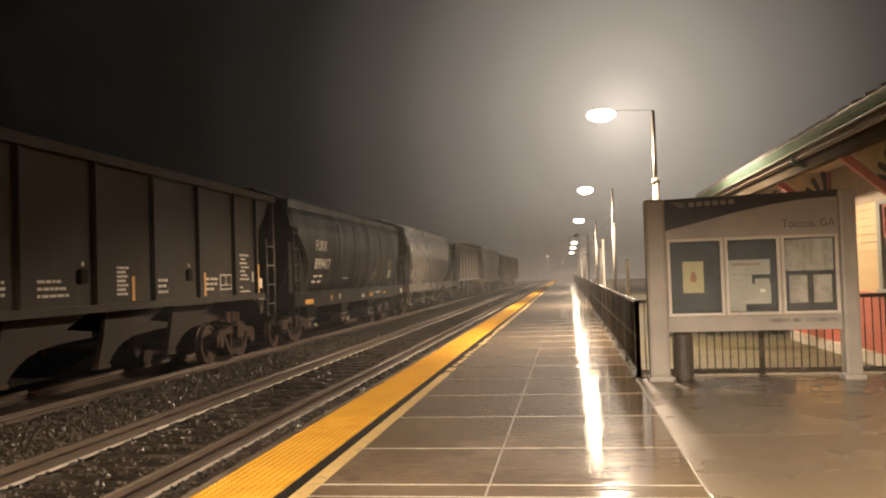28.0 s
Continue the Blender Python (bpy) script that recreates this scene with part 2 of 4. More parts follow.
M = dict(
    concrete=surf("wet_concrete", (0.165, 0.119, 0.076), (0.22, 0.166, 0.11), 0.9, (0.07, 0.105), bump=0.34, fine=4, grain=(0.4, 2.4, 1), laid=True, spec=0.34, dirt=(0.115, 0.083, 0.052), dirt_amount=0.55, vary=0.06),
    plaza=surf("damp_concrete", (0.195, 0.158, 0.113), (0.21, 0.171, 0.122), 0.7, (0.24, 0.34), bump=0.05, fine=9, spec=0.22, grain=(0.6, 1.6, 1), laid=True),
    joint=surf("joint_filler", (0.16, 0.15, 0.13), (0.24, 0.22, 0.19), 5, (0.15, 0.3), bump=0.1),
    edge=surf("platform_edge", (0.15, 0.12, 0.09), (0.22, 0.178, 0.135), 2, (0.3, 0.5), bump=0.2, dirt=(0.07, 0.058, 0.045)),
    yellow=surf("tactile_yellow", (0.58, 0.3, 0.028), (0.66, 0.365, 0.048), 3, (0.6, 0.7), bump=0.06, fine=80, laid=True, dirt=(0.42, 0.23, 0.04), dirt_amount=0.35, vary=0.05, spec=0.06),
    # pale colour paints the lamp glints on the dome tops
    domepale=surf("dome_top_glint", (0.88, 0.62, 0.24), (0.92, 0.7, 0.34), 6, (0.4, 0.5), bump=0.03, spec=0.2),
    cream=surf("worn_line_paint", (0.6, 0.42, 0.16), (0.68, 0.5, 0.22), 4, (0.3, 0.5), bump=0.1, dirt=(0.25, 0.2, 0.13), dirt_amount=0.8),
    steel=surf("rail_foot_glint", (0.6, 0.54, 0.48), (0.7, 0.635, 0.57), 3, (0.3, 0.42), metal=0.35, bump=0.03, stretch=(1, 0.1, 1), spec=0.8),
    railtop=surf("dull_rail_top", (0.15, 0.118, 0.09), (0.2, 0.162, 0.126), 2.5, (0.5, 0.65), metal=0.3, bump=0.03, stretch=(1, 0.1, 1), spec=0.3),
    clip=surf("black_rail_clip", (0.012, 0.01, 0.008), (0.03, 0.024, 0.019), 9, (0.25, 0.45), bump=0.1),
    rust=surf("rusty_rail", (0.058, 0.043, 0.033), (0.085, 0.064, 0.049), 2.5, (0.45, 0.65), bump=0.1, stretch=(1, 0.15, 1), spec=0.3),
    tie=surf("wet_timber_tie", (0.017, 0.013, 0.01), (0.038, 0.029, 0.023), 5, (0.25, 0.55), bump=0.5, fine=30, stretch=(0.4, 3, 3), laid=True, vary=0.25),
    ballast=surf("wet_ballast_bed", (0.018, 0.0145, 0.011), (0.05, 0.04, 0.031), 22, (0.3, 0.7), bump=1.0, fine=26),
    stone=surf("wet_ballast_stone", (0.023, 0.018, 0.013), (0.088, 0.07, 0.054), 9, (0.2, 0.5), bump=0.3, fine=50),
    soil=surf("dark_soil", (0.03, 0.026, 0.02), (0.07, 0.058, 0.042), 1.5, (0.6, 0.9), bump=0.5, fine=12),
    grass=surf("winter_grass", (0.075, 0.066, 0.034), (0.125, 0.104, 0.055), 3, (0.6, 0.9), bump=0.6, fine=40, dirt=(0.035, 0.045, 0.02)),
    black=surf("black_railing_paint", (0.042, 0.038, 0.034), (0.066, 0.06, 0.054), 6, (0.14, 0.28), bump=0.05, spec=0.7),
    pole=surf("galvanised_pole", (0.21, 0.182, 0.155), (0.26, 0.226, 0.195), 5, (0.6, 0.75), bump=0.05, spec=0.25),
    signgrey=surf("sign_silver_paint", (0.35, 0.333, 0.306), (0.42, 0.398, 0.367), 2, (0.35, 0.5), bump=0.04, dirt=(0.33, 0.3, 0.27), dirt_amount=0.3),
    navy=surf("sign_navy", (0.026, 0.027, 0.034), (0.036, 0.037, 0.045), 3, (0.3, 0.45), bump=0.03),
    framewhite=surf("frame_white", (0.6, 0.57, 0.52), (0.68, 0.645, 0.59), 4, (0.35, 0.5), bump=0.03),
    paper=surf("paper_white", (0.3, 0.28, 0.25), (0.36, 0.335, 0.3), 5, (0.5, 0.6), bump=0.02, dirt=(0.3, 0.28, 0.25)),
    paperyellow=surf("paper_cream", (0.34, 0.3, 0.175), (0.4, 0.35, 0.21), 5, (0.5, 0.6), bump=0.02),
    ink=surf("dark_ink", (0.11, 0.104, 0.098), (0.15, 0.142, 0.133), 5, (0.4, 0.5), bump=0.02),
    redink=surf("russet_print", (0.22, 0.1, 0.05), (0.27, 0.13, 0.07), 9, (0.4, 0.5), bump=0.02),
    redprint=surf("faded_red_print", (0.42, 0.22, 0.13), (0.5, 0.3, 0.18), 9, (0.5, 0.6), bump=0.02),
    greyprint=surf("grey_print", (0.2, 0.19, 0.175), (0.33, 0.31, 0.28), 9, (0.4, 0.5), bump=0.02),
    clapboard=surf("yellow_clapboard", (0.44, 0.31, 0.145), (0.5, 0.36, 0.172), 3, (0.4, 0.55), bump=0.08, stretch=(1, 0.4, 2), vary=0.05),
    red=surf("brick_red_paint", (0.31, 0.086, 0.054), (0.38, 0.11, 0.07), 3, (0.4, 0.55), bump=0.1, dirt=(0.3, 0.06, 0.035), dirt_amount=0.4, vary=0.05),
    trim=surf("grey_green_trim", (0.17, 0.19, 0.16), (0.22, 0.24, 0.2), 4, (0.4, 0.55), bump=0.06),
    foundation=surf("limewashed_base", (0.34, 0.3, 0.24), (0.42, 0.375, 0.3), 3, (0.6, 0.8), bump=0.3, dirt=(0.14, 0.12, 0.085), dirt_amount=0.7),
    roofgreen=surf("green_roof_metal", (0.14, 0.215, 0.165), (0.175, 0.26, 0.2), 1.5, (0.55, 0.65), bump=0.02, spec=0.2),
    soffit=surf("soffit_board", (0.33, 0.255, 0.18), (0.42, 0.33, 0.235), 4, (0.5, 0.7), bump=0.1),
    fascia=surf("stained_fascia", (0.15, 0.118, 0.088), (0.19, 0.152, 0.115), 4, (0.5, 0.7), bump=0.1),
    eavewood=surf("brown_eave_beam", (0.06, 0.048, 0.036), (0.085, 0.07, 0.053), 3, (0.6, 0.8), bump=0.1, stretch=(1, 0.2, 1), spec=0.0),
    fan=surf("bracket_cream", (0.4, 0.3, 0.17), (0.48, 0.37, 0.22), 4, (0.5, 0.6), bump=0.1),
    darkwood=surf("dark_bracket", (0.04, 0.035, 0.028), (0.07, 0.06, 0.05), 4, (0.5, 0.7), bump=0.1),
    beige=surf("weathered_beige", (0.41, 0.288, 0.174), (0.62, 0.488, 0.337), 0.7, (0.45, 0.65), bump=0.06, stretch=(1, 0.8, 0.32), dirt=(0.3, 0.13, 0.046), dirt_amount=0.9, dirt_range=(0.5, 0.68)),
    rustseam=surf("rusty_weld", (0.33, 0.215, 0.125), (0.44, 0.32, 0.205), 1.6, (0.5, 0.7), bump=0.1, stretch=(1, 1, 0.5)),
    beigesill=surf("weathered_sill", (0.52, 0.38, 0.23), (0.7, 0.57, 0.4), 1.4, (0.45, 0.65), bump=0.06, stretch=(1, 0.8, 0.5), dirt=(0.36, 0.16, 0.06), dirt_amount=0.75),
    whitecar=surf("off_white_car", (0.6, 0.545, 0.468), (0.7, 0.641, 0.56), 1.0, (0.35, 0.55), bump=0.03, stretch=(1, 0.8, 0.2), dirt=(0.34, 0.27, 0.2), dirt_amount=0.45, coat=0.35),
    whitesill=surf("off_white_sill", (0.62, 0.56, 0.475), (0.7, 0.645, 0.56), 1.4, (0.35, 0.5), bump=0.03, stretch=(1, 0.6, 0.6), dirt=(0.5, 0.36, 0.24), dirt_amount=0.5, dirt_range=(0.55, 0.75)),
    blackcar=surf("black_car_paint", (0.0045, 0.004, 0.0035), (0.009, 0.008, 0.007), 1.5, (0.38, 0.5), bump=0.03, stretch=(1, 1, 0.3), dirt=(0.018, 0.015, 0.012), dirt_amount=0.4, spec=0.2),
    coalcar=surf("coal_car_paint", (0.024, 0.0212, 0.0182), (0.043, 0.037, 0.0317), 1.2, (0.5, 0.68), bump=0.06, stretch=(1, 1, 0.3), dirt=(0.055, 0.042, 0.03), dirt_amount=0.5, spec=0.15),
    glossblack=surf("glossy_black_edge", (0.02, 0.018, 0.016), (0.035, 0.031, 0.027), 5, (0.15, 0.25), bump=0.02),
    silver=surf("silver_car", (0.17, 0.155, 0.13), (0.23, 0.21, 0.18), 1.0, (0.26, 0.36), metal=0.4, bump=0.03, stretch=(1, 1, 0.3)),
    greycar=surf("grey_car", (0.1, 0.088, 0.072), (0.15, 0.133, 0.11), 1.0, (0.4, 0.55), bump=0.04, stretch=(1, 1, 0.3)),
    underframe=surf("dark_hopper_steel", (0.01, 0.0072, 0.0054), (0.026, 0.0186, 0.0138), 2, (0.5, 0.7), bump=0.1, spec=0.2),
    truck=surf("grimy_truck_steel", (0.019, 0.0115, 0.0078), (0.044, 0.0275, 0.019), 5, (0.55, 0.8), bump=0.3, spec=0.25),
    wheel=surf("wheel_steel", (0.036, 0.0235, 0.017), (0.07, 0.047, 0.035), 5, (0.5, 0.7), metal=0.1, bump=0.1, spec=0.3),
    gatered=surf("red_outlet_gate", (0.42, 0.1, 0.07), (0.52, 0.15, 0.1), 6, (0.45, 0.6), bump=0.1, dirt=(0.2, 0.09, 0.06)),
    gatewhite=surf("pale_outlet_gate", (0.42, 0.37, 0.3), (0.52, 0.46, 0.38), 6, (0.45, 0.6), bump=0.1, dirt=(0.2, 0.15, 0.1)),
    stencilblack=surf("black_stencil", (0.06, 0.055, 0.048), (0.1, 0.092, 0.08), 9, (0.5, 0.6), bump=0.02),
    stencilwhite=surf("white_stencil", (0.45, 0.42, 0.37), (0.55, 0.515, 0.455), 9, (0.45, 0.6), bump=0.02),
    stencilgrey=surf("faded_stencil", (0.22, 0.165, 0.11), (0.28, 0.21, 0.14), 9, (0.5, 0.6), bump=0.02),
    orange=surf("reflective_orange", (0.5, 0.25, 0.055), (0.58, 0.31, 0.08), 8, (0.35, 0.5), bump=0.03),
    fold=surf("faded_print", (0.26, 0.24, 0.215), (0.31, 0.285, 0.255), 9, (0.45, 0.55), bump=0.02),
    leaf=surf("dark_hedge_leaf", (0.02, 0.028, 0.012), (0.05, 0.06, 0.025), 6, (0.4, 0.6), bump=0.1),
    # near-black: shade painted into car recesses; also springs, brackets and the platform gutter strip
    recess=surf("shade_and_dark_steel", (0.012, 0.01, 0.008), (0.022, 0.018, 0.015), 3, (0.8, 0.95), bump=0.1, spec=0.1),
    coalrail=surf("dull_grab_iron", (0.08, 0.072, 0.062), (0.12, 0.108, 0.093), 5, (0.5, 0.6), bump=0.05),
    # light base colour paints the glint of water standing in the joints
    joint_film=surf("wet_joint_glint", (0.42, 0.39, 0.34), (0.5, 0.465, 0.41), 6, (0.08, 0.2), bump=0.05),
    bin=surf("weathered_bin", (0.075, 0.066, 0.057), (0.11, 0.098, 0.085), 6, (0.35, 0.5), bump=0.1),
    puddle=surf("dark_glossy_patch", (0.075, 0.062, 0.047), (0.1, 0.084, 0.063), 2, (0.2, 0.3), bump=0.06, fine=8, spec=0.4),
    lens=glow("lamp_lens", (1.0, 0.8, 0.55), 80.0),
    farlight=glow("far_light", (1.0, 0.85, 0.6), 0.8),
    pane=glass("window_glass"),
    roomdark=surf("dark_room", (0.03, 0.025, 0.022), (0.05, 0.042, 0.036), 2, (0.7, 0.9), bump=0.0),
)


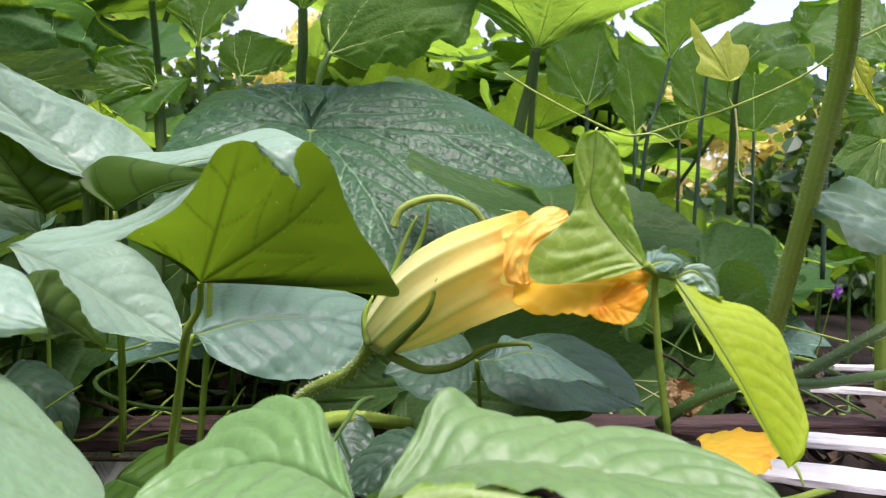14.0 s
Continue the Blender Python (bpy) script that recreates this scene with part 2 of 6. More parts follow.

Exercise details => Search the lines for "script". Copy each line that has it.

Completed exercise =>
Continue the Blender Python (bpy) script that recreates this scene with part 2 of 4. More parts follow.
Continue the Blender Python (bpy) script that recreates this scene with part 2 of 6. More parts follow.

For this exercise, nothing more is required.